Teatum Jones Womenswear Autumn/Winter 2013

In my (albeit reduced) experience of attending fashion runway shows, salon events and presentations to review collections of clothes, accessories and shoes, I have seldom encountered designers as technically proficient, passionate about their work and with an elevated yet modest emotional intelligence about the processes behind sartorial creation as Catherine Teatum and Rob Jones, the duo behind label Teatum Jones.

With academic backgrounds in Womenswear from Ravensbourne and Central Saint Martins College of Art and Design, Catherine and Rob honed their skills over a number of years while working for Luella Bartley, Warren Noronha and John Richmond.
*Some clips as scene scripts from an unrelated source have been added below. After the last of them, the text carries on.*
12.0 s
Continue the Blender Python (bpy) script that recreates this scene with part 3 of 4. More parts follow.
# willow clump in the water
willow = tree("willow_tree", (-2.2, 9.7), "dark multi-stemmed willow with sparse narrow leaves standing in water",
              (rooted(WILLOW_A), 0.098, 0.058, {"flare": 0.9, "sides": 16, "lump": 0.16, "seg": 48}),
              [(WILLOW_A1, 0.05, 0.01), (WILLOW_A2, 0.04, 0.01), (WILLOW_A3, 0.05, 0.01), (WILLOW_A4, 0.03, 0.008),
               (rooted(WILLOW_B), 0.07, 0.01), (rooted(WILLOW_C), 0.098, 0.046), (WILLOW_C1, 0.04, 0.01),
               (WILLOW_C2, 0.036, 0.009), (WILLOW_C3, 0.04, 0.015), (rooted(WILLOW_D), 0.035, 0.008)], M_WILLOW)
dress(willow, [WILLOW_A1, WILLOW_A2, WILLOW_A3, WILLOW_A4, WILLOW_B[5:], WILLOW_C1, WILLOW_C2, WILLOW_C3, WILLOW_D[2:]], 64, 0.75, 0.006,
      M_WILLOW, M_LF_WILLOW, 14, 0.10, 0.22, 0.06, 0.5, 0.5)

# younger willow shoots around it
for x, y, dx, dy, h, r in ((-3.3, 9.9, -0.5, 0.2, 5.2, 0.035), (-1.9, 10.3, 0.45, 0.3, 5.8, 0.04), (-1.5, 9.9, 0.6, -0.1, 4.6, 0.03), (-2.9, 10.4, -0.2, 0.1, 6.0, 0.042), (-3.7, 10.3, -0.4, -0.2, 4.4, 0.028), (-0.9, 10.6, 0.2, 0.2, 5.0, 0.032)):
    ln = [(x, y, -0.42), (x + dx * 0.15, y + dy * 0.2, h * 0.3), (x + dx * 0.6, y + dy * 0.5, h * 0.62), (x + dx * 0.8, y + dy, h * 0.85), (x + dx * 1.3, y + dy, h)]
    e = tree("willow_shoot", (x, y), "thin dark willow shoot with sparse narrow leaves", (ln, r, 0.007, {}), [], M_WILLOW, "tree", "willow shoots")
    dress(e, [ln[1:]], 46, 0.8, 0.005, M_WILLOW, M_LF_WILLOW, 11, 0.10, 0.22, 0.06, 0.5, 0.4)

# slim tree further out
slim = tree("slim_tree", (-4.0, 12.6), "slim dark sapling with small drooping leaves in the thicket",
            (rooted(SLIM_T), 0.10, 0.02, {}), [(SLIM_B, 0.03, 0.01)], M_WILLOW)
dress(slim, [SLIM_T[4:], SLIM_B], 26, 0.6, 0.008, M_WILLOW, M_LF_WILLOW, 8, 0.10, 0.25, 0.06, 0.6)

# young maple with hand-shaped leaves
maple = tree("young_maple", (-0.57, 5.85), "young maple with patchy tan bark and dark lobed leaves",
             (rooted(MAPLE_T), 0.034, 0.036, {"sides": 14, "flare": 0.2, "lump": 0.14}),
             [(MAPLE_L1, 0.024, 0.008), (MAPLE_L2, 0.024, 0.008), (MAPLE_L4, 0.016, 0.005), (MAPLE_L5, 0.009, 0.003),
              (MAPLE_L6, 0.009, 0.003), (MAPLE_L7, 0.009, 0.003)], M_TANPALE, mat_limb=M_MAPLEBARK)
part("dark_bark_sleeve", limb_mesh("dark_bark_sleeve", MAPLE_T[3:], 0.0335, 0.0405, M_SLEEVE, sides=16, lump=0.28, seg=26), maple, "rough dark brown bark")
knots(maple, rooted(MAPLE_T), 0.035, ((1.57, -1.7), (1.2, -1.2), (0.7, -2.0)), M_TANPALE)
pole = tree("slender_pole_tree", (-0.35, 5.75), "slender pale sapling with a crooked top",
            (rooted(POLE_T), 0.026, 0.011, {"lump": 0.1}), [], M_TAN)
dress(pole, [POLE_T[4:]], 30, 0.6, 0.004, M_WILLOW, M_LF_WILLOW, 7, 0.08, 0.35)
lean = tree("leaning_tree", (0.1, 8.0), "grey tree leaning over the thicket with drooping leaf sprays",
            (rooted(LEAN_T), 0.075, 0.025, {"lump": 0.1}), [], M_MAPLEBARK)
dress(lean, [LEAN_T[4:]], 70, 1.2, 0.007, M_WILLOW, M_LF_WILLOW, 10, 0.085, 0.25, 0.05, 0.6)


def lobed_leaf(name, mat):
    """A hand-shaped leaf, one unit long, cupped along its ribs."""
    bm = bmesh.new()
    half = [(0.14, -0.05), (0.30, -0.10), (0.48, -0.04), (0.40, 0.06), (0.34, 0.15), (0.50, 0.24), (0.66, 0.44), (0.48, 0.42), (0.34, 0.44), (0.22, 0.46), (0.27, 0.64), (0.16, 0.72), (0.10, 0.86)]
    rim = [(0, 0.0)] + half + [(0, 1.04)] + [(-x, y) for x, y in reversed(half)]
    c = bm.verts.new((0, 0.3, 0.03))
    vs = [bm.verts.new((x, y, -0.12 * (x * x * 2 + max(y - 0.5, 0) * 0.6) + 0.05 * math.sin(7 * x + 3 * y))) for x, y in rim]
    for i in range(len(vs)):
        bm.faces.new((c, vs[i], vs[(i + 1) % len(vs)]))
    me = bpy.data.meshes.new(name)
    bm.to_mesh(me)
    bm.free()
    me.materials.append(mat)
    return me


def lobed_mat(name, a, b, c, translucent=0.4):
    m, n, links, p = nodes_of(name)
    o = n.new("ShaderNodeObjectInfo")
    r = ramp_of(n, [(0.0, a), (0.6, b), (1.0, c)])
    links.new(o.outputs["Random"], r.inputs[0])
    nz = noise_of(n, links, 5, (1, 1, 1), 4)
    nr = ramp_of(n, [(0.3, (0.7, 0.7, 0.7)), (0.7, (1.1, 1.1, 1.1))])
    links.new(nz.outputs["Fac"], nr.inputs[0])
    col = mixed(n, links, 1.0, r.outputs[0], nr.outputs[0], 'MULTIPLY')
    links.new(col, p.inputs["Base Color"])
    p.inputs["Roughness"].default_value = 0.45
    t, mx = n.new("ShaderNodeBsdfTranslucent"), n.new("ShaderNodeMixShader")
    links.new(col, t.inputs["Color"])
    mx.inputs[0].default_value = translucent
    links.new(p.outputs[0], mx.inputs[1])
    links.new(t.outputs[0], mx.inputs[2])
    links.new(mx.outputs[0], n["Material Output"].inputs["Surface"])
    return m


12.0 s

After deciding to launch their own label, they spent several years researching and developing their ideas for what they envisioned as a contemporarily relevant womenswear brand. Together, they have developed an enviable professional empathy and work ethos that cherish the importance of conceptual research and of remaining true to one’s creative intentions.

After being chosen as one of the 10 finalists for the Fashion Fringe competition in 2009, they unveiled their debut womenswear collection for Spring/Summer 2011 in London, and showed as part of London Fashion Week’s official schedule for the first time in September 2011. A few months later, they showed their Autumn/Winter 2012 collection in an intimate presentation in London’s department store Liberty, whose chief buyer understood their talent and was prescient enough to buy their collections. Their fourth collection, for Spring/Summer 2013, was presented in the luxurious environs of The Dorchester Hotel in London, and a few months later the British Centre for Fashion Enterprise (CFE) announced Teatum Jones as their 2013 Venture Designer, a title previously secured by fashion designers who have gone on to show their collections during the official schedule of London Fashion Week.

On 19 February 2013, Teatum Jones returned to The Dorchester Hotel to unveil their fifth collection. Titled ‘To My Youth… How We Laughed in Darkness’ (after the titles of a poem and a novel by Vladimir Nabokov that served as inspiration), Teatum Jones’s womenswear collection for Autumn/Winter 2013 proved to be utterly poetic in its successful attempt to portray femininity and innocence as existing within a seemingly enchanting landscape of colourful flowers and butterflies (as captured by Nabokov the lepidopterist, and as respectfully dissected by Catherine and Rob in countless hours of study in London’s Natural History Museum). If many designers would have depicted such budding states of female emotional and physical maturity through literal representations of femininity, Teatum Jones cleverly opted for imbuing their collection with intensely beautiful layers of meaning that reveal not only a heightened perception and command of their own original concept but also an intelligent and critical knowledge of womenswear that circumvents historical sartorial commonplaces very adroitly. According to this reasoning, garments made from polkadot fabrics are not just examples of traditional feminine fashion design but are, essentially, a reflection of the patterns of the butterfly wings captured in a net or a jar. Similarly, the laser cut bonded viscose used in a number of garments of the collection is not a mere representation of Teatum Jones’s command of technical skills; instead, it suggests the pins poignantly inflicted on the dead butterfly as a way to suspend its beauty as an illusion of life.

Ultimately, and on a very practical level, this sophisticated approach to womenswear meant that garments such as the apparently plain jersey and viscose dresses and the opulent patent coated wool coats with panels of virgin wool or tulle became, on a closer look, extremely strong examples of Teatum Jones‘s talent that could easily exist within the realm of haute couture. For their respect for ideas, intelligent command of conceptual narratives and highly accomplished cut, Teatum Jones‘s outstanding creative skills deserve a much closer look by the fashion industry.